▶ **Problem**
Output the first line of the listing and each line after it, up to and including the line that contains "scene.render.fps = FPS", exactly as written, minus the pictures.

──────────

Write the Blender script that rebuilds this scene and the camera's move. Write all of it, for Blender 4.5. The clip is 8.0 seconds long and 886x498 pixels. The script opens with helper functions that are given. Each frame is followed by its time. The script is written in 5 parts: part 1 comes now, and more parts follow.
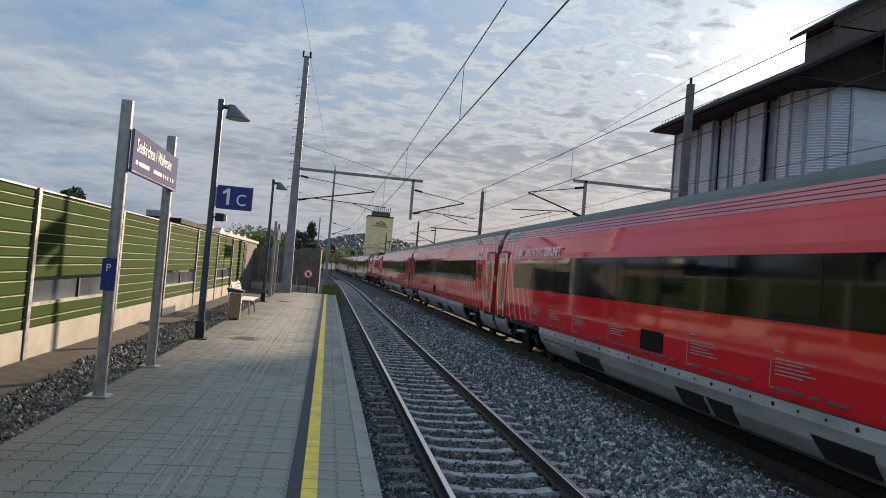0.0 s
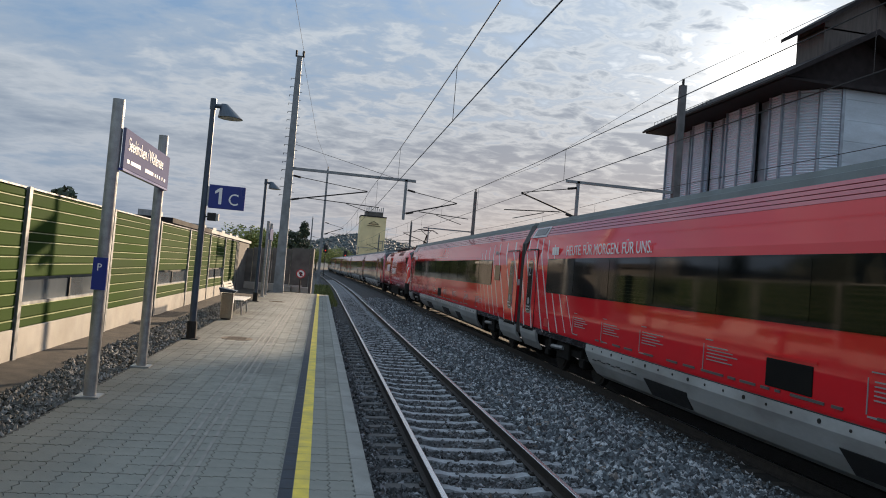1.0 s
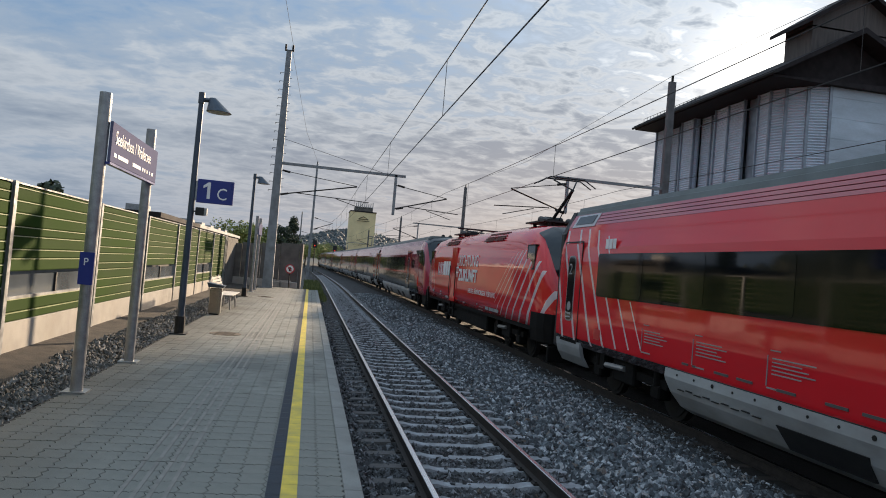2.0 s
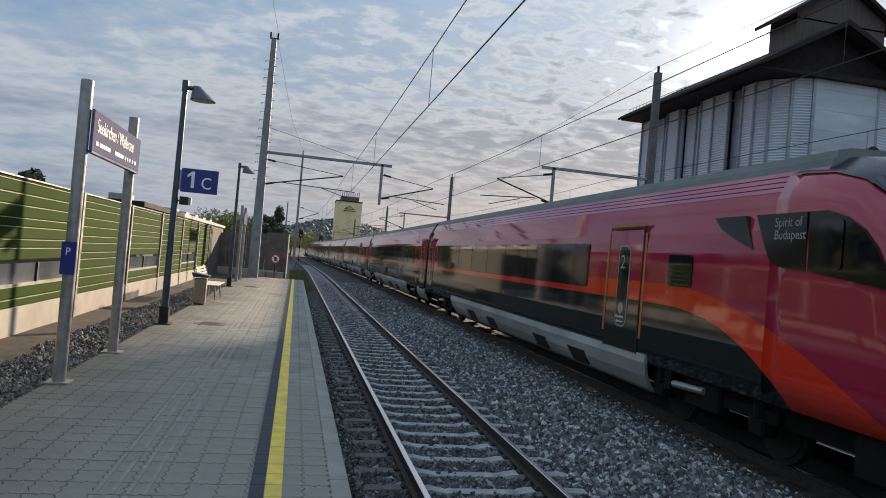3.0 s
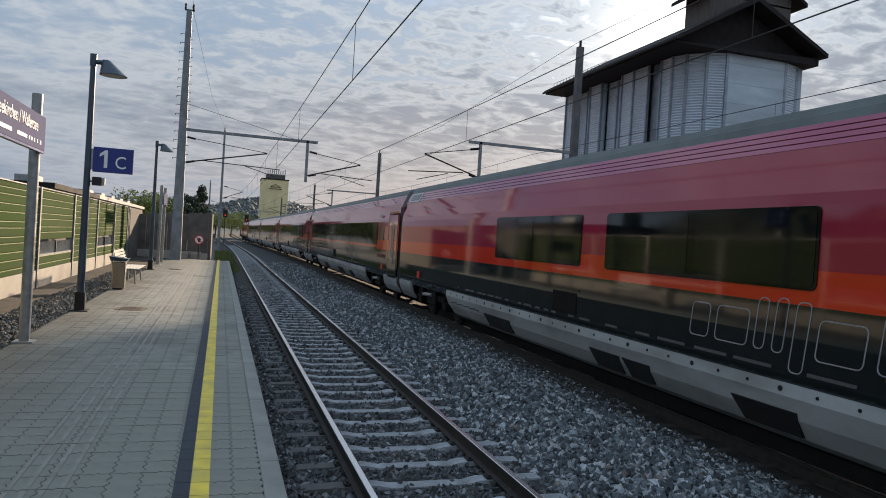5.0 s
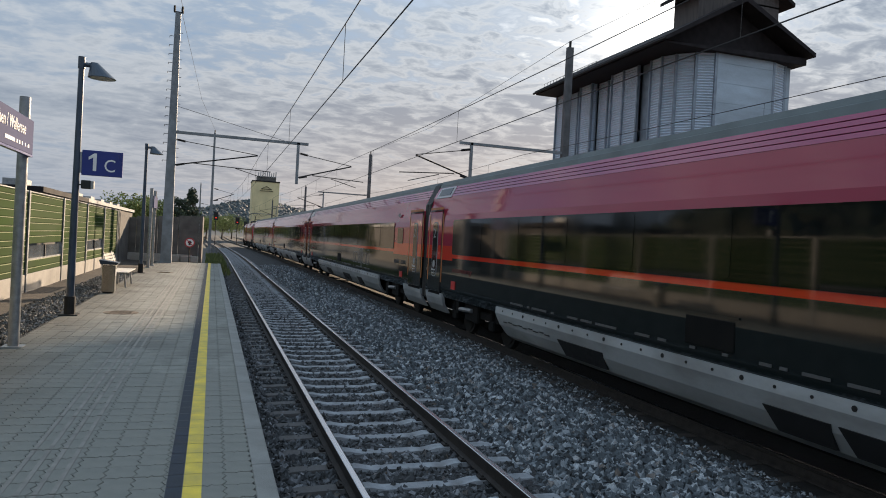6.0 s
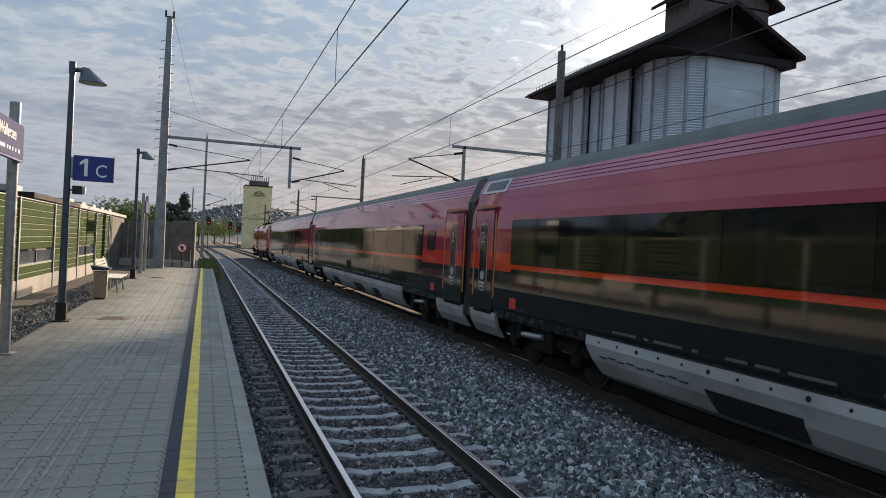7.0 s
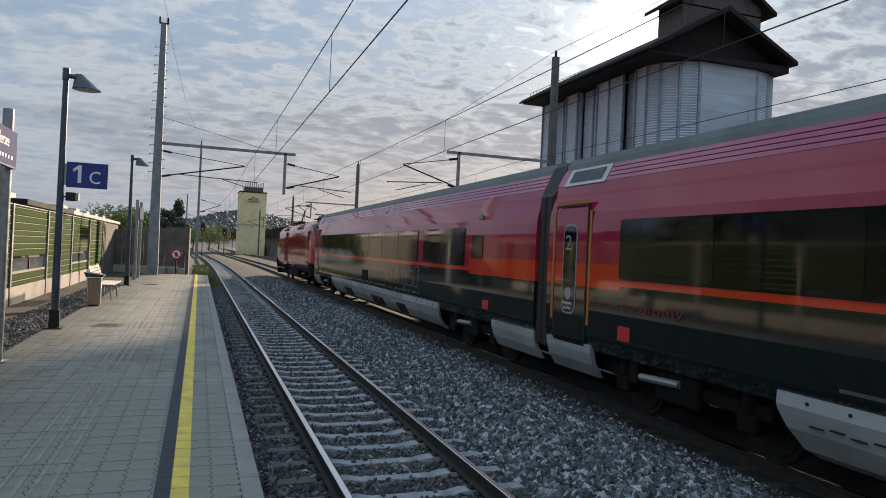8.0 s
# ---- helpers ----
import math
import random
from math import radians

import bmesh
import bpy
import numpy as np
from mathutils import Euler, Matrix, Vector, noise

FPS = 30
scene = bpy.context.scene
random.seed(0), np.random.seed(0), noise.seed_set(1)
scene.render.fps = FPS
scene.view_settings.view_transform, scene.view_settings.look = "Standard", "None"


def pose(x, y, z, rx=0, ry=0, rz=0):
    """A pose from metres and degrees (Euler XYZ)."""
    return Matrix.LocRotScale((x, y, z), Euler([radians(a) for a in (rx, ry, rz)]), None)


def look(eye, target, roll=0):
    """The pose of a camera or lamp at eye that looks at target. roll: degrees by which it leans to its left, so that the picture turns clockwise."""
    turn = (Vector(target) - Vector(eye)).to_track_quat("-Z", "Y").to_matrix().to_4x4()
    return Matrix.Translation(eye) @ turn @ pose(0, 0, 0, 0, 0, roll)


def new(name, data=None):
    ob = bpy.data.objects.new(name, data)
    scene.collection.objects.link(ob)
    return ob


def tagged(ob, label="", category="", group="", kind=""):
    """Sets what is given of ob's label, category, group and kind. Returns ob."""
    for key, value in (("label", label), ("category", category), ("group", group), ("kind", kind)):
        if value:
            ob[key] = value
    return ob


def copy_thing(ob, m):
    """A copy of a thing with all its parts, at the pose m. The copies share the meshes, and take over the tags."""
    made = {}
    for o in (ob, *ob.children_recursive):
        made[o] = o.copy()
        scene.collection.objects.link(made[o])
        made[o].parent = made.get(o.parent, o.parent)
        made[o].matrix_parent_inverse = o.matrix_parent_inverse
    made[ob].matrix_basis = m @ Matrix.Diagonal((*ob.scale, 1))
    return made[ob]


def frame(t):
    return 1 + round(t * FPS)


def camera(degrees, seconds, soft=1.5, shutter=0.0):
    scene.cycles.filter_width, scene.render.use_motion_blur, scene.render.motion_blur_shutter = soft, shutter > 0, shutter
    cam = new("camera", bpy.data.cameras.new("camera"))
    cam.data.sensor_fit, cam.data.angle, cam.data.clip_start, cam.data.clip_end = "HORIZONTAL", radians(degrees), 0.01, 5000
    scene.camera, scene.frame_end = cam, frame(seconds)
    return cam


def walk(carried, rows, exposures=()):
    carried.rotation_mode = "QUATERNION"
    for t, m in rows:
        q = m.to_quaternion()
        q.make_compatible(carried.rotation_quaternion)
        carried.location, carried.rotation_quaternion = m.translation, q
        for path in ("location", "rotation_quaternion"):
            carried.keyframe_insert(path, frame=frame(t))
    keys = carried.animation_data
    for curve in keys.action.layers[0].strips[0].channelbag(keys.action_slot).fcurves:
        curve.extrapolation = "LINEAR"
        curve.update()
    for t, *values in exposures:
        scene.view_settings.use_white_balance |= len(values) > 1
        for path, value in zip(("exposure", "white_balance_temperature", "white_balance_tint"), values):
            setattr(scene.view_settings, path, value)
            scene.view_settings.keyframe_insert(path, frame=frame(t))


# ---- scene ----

cam = camera(65.0, 8.0, soft=1.0, shutter=0.0)
# seconds, x, y, z, yaw, pitch, roll
PATH = [
    (0.0, -0.000, 0.0, 1.75, -9.40, 1.94, -4.73),
    (0.5, 0.001, 0.0, 1.75, -9.64, 1.93, -4.84),
    (1.0, 0.003, 0.0, 1.75, -9.99, 2.00, -4.83),
    (2.5, 0.011, 0.0, 1.75, -11.31, 1.39, -5.04),
    (3.0, 0.015, 0.0, 1.75, -11.97, 0.97, -4.99),
    (3.5, 0.024, 0.0, 1.75, -13.53, 0.29, -4.68),
    (4.0, 0.035, 0.0, 1.75, -15.52, -0.33, -4.47),
    (4.5, 0.040, 0.0, 1.75, -16.42, -0.62, -4.16),
    (4.7, 0.044, 0.0, 1.75, -17.07, -0.63, -3.91),
    (6.0, 0.051, 0.0, 1.75, -18.40, -0.47, -3.10),
    (6.5, 0.053, 0.0, 1.75, -18.76, -0.35, -2.77),
    (7.0, 0.054, 0.0, 1.75, -18.95, -0.14, -2.78),
    (7.5, 0.055, 0.0, 1.75, -19.09, 0.10, -2.68),
    (8.0, 0.057, 0.0, 1.75, -19.36, 0.34, -2.59),
]
walk(cam, [(t, pose(x, y, z, 90 + p, r, w)) for t, x, y, z, w, p, r in PATH], exposures=[(0.0, 0.0), (8.0, 0.0)])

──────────

▶ **Solved exercise**
Write the Blender script that rebuilds this scene and the camera's move. Write all of it, for Blender 4.5. The clip is 8.0 seconds long and 886x498 pixels. The script opens with helper functions that are given. Each frame is followed by its time. The script is written in 5 parts: part 1 comes now, and more parts follow.
0.0 s
1.0 s
2.0 s
3.0 s
5.0 s
6.0 s
7.0 s
8.0 s
# ---- helpers ----
import math
import random
from math import radians

import bmesh
import bpy
import numpy as np
from mathutils import Euler, Matrix, Vector, noise

FPS = 30
scene = bpy.context.scene
random.seed(0), np.random.seed(0), noise.seed_set(1)
scene.render.fps = FPS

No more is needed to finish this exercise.